Quote exactly, and only, the lines from the one with "Continue the Blender" down to the one with "0.92)), 0.9, 0.2)", both included.

— BEGIN ITEMS —

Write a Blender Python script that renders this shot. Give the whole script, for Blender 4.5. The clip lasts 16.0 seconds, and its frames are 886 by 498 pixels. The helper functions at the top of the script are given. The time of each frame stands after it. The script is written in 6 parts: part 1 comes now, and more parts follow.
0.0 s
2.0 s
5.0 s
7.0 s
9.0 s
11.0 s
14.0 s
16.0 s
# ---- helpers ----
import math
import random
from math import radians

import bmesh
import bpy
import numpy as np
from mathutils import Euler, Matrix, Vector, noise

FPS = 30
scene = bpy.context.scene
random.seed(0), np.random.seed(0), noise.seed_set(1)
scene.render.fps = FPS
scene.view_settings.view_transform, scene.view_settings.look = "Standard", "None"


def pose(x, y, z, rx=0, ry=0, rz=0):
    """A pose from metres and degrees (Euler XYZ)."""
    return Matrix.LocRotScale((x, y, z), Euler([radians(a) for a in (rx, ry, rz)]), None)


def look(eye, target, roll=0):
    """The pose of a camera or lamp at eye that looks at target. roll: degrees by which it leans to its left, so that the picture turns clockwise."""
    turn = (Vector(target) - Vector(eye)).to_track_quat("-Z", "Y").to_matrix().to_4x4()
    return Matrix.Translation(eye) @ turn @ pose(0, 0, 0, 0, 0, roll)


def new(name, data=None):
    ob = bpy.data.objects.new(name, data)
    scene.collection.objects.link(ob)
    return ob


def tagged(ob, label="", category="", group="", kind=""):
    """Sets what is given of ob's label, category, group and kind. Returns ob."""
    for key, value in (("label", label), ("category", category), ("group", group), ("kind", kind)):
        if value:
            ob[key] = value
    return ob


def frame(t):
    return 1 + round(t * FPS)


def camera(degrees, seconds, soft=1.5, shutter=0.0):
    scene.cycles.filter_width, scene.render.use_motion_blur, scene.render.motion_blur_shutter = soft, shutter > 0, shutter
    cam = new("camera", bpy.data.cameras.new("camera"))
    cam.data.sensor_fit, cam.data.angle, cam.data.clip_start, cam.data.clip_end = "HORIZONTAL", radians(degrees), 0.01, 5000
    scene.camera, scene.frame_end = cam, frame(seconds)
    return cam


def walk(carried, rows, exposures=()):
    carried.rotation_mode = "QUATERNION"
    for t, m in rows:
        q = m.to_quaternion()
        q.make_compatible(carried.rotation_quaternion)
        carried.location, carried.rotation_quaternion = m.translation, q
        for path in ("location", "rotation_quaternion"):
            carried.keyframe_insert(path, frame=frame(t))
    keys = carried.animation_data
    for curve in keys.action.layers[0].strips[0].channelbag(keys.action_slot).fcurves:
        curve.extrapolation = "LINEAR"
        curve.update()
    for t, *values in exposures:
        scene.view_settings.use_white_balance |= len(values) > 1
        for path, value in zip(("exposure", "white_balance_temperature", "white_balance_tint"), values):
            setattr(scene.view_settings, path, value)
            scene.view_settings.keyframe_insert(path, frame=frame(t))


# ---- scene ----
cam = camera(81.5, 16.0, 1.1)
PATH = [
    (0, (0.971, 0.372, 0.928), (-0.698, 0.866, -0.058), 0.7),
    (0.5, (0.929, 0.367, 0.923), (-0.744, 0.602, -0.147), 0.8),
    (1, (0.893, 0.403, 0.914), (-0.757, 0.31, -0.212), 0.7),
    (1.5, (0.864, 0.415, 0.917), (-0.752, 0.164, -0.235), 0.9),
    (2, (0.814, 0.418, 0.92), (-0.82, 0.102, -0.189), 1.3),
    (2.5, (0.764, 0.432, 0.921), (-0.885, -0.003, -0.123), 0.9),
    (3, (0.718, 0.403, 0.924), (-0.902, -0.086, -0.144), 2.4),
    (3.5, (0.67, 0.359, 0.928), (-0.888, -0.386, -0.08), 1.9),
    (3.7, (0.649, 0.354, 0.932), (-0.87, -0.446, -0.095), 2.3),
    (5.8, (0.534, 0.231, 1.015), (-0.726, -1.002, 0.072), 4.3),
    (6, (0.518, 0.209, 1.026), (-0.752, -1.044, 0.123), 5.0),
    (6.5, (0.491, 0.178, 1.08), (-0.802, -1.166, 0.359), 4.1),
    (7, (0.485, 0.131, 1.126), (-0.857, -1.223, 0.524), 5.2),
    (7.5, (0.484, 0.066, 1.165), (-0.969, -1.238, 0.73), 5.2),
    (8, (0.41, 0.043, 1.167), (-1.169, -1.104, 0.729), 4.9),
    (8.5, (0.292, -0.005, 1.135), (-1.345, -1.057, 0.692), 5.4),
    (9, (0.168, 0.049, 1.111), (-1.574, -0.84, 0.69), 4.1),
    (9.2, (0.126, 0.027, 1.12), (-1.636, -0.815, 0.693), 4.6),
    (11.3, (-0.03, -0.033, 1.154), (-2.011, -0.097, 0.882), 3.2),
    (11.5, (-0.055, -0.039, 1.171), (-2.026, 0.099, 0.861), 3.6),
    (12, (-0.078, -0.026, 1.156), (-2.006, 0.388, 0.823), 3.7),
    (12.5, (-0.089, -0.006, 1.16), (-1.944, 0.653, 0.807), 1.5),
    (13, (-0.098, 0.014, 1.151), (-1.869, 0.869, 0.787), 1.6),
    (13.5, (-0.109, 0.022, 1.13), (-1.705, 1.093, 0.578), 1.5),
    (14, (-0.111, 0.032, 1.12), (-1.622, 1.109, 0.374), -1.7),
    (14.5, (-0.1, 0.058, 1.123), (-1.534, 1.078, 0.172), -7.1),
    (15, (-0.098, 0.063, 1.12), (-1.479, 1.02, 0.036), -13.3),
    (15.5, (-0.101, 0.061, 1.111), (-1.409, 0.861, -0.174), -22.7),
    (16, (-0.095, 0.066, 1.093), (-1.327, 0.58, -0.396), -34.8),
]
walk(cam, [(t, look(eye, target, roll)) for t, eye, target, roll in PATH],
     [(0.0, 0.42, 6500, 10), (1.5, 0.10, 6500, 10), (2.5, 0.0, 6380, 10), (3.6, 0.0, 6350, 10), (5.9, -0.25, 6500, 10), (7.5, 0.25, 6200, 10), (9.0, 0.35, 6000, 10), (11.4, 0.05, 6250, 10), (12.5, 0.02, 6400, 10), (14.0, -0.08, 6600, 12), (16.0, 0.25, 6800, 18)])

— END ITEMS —
— BEGIN ITEMS —

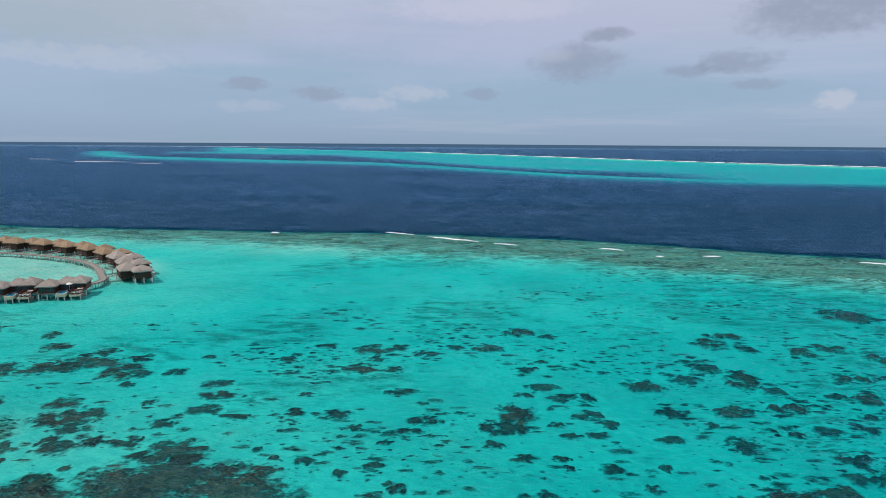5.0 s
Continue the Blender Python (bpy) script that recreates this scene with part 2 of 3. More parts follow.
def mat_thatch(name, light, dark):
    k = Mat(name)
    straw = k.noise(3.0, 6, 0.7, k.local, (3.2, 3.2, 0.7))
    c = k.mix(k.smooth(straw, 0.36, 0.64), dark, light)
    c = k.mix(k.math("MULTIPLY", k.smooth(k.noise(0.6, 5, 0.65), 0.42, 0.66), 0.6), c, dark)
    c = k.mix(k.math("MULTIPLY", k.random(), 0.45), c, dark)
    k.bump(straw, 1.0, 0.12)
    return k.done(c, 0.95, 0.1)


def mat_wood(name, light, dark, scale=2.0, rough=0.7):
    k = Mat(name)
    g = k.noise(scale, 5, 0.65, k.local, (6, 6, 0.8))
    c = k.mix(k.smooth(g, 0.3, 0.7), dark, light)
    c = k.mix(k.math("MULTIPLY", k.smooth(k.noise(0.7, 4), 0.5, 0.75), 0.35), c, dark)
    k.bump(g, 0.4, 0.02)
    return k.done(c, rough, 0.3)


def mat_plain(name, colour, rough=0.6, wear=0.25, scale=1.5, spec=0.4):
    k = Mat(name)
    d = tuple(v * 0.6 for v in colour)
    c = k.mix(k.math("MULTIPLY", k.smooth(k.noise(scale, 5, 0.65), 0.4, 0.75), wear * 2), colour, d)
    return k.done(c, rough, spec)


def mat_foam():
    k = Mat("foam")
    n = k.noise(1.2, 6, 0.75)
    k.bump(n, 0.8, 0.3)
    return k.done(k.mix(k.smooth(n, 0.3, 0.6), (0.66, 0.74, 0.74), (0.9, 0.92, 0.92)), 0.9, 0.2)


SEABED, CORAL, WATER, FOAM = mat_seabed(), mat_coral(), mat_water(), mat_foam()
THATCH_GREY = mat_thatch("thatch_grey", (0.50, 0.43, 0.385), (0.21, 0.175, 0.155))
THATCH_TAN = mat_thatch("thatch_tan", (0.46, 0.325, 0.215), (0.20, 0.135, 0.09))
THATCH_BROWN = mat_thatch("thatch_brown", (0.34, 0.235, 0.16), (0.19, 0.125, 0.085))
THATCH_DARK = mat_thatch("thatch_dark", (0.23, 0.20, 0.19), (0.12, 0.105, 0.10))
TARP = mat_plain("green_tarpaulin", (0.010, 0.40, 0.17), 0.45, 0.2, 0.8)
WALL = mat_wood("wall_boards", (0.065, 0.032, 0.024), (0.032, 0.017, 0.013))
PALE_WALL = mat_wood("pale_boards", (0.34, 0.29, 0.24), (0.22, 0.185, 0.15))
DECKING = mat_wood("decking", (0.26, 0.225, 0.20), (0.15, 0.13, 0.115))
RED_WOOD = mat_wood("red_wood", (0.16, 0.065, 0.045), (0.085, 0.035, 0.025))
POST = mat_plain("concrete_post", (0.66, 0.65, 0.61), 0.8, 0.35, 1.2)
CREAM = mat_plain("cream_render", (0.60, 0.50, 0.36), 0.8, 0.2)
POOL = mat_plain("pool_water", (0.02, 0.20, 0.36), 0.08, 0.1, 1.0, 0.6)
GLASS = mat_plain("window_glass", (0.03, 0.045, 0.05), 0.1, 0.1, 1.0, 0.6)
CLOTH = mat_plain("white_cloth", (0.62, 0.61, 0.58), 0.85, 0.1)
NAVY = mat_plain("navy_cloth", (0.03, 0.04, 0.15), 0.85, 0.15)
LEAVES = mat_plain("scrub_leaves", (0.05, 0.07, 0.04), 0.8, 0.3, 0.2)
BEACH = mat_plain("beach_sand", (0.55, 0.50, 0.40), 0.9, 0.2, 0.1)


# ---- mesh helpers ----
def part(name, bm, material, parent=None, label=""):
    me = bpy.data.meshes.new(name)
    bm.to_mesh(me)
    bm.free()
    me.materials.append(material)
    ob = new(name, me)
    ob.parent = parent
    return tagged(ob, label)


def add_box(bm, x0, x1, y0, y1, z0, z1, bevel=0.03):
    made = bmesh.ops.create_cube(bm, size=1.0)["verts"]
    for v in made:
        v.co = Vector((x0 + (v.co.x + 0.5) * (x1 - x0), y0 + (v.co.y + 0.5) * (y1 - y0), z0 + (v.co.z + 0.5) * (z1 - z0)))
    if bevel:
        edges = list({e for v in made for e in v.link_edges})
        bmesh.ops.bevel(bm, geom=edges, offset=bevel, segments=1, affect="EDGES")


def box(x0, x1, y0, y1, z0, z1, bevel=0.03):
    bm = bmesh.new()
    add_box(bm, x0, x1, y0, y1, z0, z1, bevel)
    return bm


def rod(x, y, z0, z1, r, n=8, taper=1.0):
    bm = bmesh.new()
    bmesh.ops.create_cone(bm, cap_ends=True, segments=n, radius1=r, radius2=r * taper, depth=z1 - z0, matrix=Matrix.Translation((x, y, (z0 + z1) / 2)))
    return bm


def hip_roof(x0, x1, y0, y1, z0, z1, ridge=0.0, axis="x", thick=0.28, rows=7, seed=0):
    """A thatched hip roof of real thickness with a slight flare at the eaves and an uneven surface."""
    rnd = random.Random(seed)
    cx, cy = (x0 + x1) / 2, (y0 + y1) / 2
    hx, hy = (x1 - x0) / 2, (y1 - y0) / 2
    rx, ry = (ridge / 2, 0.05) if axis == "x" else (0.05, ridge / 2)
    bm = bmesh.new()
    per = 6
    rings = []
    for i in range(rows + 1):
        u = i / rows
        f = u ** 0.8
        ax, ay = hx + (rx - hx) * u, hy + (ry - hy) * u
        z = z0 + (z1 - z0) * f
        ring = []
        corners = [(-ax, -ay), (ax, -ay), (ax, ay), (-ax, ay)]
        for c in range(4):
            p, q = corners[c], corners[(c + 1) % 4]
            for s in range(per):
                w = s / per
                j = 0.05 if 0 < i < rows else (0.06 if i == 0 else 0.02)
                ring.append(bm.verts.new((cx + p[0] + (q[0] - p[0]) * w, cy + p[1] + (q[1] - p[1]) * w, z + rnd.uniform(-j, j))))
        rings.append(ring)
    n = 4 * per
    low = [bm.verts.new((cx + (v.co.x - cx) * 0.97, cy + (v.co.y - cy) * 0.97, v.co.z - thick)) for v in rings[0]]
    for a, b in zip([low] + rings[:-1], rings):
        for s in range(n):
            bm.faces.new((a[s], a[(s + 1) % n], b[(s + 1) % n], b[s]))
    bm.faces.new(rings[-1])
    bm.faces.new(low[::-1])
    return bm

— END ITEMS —

:: OUTPUT BELOW ::
Continue the Blender Python (bpy) script that recreates this scene with part 2 of 3. More parts follow.
def mat_thatch(name, light, dark):
    k = Mat(name)
    straw = k.noise(3.0, 6, 0.7, k.local, (3.2, 3.2, 0.7))
    c = k.mix(k.smooth(straw, 0.36, 0.64), dark, light)
    c = k.mix(k.math("MULTIPLY", k.smooth(k.noise(0.6, 5, 0.65), 0.42, 0.66), 0.6), c, dark)
    c = k.mix(k.math("MULTIPLY", k.random(), 0.45), c, dark)
    k.bump(straw, 1.0, 0.12)
    return k.done(c, 0.95, 0.1)


def mat_wood(name, light, dark, scale=2.0, rough=0.7):
    k = Mat(name)
    g = k.noise(scale, 5, 0.65, k.local, (6, 6, 0.8))
    c = k.mix(k.smooth(g, 0.3, 0.7), dark, light)
    c = k.mix(k.math("MULTIPLY", k.smooth(k.noise(0.7, 4), 0.5, 0.75), 0.35), c, dark)
    k.bump(g, 0.4, 0.02)
    return k.done(c, rough, 0.3)


def mat_plain(name, colour, rough=0.6, wear=0.25, scale=1.5, spec=0.4):
    k = Mat(name)
    d = tuple(v * 0.6 for v in colour)
    c = k.mix(k.math("MULTIPLY", k.smooth(k.noise(scale, 5, 0.65), 0.4, 0.75), wear * 2), colour, d)
    return k.done(c, rough, spec)


def mat_foam():
    k = Mat("foam")
    n = k.noise(1.2, 6, 0.75)
    k.bump(n, 0.8, 0.3)
    return k.done(k.mix(k.smooth(n, 0.3, 0.6), (0.66, 0.74, 0.74), (0.9, 0.92, 0.92)), 0.9, 0.2)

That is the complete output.